* DESCRIPTION OF THE TASK *
Repeat every entry word for word, but leave the images out of your copy.

* EXERCISE MATERIAL *
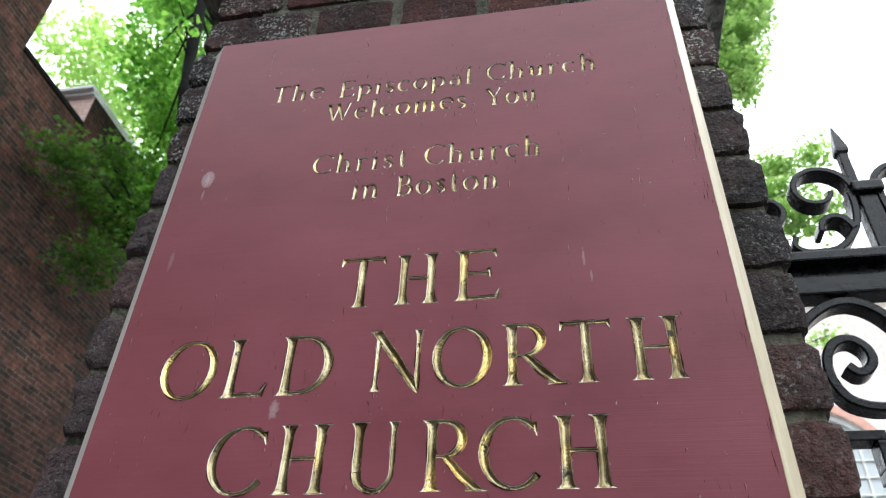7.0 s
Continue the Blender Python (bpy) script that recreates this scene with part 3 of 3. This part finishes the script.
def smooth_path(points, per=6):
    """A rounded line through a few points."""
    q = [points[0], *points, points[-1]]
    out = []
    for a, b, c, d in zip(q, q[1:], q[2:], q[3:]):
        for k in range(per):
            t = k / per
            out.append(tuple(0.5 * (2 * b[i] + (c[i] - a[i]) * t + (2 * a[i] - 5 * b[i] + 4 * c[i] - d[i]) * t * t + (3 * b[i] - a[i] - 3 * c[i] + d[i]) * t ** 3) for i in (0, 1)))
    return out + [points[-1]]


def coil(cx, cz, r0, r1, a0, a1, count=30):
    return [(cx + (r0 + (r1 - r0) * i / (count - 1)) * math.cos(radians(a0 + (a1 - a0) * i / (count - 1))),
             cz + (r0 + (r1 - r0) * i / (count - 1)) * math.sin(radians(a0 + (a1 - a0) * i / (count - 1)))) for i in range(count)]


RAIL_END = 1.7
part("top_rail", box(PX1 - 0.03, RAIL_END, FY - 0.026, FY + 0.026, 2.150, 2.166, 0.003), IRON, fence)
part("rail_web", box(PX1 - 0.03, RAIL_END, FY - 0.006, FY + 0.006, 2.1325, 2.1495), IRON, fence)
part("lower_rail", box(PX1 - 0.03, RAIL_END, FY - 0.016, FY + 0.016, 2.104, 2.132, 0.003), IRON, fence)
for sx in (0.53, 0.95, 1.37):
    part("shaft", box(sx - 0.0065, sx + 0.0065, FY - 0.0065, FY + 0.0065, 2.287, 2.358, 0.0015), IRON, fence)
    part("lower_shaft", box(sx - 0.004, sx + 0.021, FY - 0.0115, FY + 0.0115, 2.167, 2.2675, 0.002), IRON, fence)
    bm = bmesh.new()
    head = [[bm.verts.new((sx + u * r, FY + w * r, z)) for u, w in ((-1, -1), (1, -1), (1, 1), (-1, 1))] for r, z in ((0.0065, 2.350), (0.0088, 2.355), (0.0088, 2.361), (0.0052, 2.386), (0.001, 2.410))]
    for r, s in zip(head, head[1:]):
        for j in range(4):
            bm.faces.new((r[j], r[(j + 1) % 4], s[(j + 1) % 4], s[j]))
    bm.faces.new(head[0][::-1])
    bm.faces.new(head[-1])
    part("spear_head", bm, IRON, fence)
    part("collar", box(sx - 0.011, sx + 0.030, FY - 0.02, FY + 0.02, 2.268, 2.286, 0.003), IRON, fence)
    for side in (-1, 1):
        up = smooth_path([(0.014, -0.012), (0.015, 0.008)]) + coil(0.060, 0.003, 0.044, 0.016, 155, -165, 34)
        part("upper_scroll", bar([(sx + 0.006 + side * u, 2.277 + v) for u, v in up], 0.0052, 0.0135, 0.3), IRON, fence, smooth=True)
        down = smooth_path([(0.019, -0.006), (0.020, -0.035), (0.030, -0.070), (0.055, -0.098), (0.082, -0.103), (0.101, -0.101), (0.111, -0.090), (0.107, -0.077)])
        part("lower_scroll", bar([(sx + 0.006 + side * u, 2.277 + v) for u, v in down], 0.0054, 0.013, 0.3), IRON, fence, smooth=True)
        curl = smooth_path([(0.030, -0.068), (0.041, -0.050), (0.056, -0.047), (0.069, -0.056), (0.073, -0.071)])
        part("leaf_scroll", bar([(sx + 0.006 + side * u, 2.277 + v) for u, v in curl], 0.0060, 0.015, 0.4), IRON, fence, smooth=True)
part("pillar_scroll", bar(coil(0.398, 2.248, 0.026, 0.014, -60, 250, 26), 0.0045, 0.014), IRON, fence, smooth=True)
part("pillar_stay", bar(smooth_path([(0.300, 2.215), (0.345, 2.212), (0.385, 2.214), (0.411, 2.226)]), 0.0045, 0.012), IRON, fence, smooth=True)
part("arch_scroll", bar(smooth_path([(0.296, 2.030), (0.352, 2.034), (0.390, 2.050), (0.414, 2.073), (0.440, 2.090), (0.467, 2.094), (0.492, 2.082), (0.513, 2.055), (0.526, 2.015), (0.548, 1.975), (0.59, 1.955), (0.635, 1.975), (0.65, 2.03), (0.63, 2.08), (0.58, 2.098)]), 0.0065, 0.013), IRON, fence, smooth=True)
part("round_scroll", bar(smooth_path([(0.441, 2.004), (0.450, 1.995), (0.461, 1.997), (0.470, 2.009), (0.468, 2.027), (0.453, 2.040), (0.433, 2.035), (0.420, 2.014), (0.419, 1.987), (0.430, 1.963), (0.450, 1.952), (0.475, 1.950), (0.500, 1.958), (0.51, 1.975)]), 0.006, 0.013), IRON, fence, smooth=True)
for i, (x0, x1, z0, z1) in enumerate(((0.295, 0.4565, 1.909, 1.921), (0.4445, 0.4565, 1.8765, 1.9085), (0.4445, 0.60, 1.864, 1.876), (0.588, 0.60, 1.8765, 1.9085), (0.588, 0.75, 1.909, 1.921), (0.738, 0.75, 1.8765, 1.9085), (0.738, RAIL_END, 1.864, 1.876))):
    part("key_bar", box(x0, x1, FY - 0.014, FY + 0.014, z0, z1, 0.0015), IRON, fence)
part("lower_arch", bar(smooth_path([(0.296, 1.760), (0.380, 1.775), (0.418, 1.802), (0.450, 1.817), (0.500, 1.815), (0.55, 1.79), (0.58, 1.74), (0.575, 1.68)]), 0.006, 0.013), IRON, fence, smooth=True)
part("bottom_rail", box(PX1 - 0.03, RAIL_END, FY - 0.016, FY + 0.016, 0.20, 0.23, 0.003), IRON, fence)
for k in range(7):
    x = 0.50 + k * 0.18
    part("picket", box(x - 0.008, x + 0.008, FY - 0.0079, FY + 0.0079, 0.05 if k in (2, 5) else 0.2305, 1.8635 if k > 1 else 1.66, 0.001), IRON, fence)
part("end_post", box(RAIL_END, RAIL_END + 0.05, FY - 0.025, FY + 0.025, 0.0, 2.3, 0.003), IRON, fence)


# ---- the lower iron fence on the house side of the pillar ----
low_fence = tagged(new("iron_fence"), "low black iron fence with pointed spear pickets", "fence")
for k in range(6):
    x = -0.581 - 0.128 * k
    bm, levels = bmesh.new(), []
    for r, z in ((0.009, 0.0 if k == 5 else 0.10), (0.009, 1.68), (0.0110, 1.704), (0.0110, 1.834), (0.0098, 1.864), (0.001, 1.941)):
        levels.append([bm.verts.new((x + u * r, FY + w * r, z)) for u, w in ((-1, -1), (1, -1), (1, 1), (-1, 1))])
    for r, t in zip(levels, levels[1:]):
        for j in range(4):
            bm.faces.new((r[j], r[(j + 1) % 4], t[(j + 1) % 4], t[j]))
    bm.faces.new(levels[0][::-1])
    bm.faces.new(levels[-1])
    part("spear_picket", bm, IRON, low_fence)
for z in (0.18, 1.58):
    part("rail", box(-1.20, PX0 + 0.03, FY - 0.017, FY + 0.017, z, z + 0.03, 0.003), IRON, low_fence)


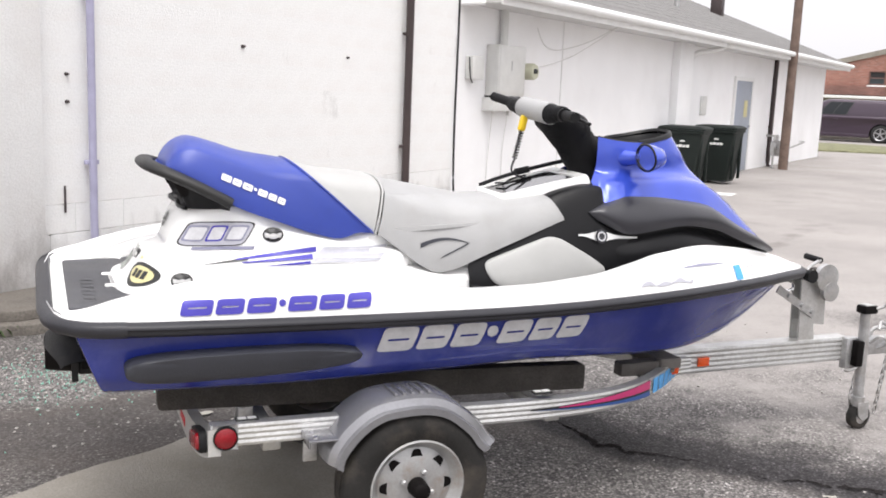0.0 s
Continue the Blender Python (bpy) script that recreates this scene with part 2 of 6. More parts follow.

* WORKED ANSWER *
7.0 s
Continue the Blender Python (bpy) script that recreates this scene with part 3 of 3. This part finishes the script.
def smooth_path(points, per=6):
    """A rounded line through a few points."""
    q = [points[0], *points, points[-1]]
    out = []
    for a, b, c, d in zip(q, q[1:], q[2:], q[3:]):
        for k in range(per):
            t = k / per
            out.append(tuple(0.5 * (2 * b[i] + (c[i] - a[i]) * t + (2 * a[i] - 5 * b[i] + 4 * c[i] - d[i]) * t * t + (3 * b[i] - a[i] - 3 * c[i] + d[i]) * t ** 3) for i in (0, 1)))
    return out + [points[-1]]


def coil(cx, cz, r0, r1, a0, a1, count=30):
    return [(cx + (r0 + (r1 - r0) * i / (count - 1)) * math.cos(radians(a0 + (a1 - a0) * i / (count - 1))),
             cz + (r0 + (r1 - r0) * i / (count - 1)) * math.sin(radians(a0 + (a1 - a0) * i / (count - 1)))) for i in range(count)]


RAIL_END = 1.7
part("top_rail", box(PX1 - 0.03, RAIL_END, FY - 0.026, FY + 0.026, 2.150, 2.166, 0.003), IRON, fence)
part("rail_web", box(PX1 - 0.03, RAIL_END, FY - 0.006, FY + 0.006, 2.1325, 2.1495), IRON, fence)
part("lower_rail", box(PX1 - 0.03, RAIL_END, FY - 0.016, FY + 0.016, 2.104, 2.132, 0.003), IRON, fence)
for sx in (0.53, 0.95, 1.37):
    part("shaft", box(sx - 0.0065, sx + 0.0065, FY - 0.0065, FY + 0.0065, 2.287, 2.358, 0.0015), IRON, fence)
    part("lower_shaft", box(sx - 0.004, sx + 0.021, FY - 0.0115, FY + 0.0115, 2.167, 2.2675, 0.002), IRON, fence)
    bm = bmesh.new()
    head = [[bm.verts.new((sx + u * r, FY + w * r, z)) for u, w in ((-1, -1), (1, -1), (1, 1), (-1, 1))] for r, z in ((0.0065, 2.350), (0.0088, 2.355), (0.0088, 2.361), (0.0052, 2.386), (0.001, 2.410))]
    for r, s in zip(head, head[1:]):
        for j in range(4):
            bm.faces.new((r[j], r[(j + 1) % 4], s[(j + 1) % 4], s[j]))
    bm.faces.new(head[0][::-1])
    bm.faces.new(head[-1])
    part("spear_head", bm, IRON, fence)
    part("collar", box(sx - 0.011, sx + 0.030, FY - 0.02, FY + 0.02, 2.268, 2.286, 0.003), IRON, fence)
    for side in (-1, 1):
        up = smooth_path([(0.014, -0.012), (0.015, 0.008)]) + coil(0.060, 0.003, 0.044, 0.016, 155, -165, 34)
        part("upper_scroll", bar([(sx + 0.006 + side * u, 2.277 + v) for u, v in up], 0.0052, 0.0135, 0.3), IRON, fence, smooth=True)
        down = smooth_path([(0.019, -0.006), (0.020, -0.035), (0.030, -0.070), (0.055, -0.098), (0.082, -0.103), (0.101, -0.101), (0.111, -0.090), (0.107, -0.077)])
        part("lower_scroll", bar([(sx + 0.006 + side * u, 2.277 + v) for u, v in down], 0.0054, 0.013, 0.3), IRON, fence, smooth=True)
        curl = smooth_path([(0.030, -0.068), (0.041, -0.050), (0.056, -0.047), (0.069, -0.056), (0.073, -0.071)])
        part("leaf_scroll", bar([(sx + 0.006 + side * u, 2.277 + v) for u, v in curl], 0.0060, 0.015, 0.4), IRON, fence, smooth=True)
part("pillar_scroll", bar(coil(0.398, 2.248, 0.026, 0.014, -60, 250, 26), 0.0045, 0.014), IRON, fence, smooth=True)
part("pillar_stay", bar(smooth_path([(0.300, 2.215), (0.345, 2.212), (0.385, 2.214), (0.411, 2.226)]), 0.0045, 0.012), IRON, fence, smooth=True)
part("arch_scroll", bar(smooth_path([(0.296, 2.030), (0.352, 2.034), (0.390, 2.050), (0.414, 2.073), (0.440, 2.090), (0.467, 2.094), (0.492, 2.082), (0.513, 2.055), (0.526, 2.015), (0.548, 1.975), (0.59, 1.955), (0.635, 1.975), (0.65, 2.03), (0.63, 2.08), (0.58, 2.098)]), 0.0065, 0.013), IRON, fence, smooth=True)
part("round_scroll", bar(smooth_path([(0.441, 2.004), (0.450, 1.995), (0.461, 1.997), (0.470, 2.009), (0.468, 2.027), (0.453, 2.040), (0.433, 2.035), (0.420, 2.014), (0.419, 1.987), (0.430, 1.963), (0.450, 1.952), (0.475, 1.950), (0.500, 1.958), (0.51, 1.975)]), 0.006, 0.013), IRON, fence, smooth=True)
for i, (x0, x1, z0, z1) in enumerate(((0.295, 0.4565, 1.909, 1.921), (0.4445, 0.4565, 1.8765, 1.9085), (0.4445, 0.60, 1.864, 1.876), (0.588, 0.60, 1.8765, 1.9085), (0.588, 0.75, 1.909, 1.921), (0.738, 0.75, 1.8765, 1.9085), (0.738, RAIL_END, 1.864, 1.876))):
    part("key_bar", box(x0, x1, FY - 0.014, FY + 0.014, z0, z1, 0.0015), IRON, fence)
part("lower_arch", bar(smooth_path([(0.296, 1.760), (0.380, 1.775), (0.418, 1.802), (0.450, 1.817), (0.500, 1.815), (0.55, 1.79), (0.58, 1.74), (0.575, 1.68)]), 0.006, 0.013), IRON, fence, smooth=True)
part("bottom_rail", box(PX1 - 0.03, RAIL_END, FY - 0.016, FY + 0.016, 0.20, 0.23, 0.003), IRON, fence)
for k in range(7):
    x = 0.50 + k * 0.18
    part("picket", box(x - 0.008, x + 0.008, FY - 0.0079, FY + 0.0079, 0.05 if k in (2, 5) else 0.2305, 1.8635 if k > 1 else 1.66, 0.001), IRON, fence)
part("end_post", box(RAIL_END, RAIL_END + 0.05, FY - 0.025, FY + 0.025, 0.0, 2.3, 0.003), IRON, fence)


# ---- the lower iron fence on the house side of the pillar ----
low_fence = tagged(new("iron_fence"), "low black iron fence with pointed spear pickets", "fence")
for k in range(6):
    x = -0.581 - 0.128 * k
    bm, levels = bmesh.new(), []
    for r, z in ((0.009, 0.0 if k == 5 else 0.10), (0.009, 1.68), (0.0110, 1.704), (0.0110, 1.834), (0.0098, 1.864), (0.001, 1.941)):
        levels.append([bm.verts.new((x + u * r, FY + w * r, z)) for u, w in ((-1, -1), (1, -1), (1, 1), (-1, 1))])
    for r, t in zip(levels, levels[1:]):
        for j in range(4):
            bm.faces.new((r[j], r[(j + 1) % 4], t[(j + 1) % 4], t[j]))
    bm.faces.new(levels[0][::-1])
    bm.faces.new(levels[-1])
    part("spear_picket", bm, IRON, low_fence)
for z in (0.18, 1.58):
    part("rail", box(-1.20, PX0 + 0.03, FY - 0.017, FY + 0.017, z, z + 0.03, 0.003), IRON, low_fence)


0.0 s
Continue the Blender Python (bpy) script that recreates this scene with part 2 of 6. More parts follow.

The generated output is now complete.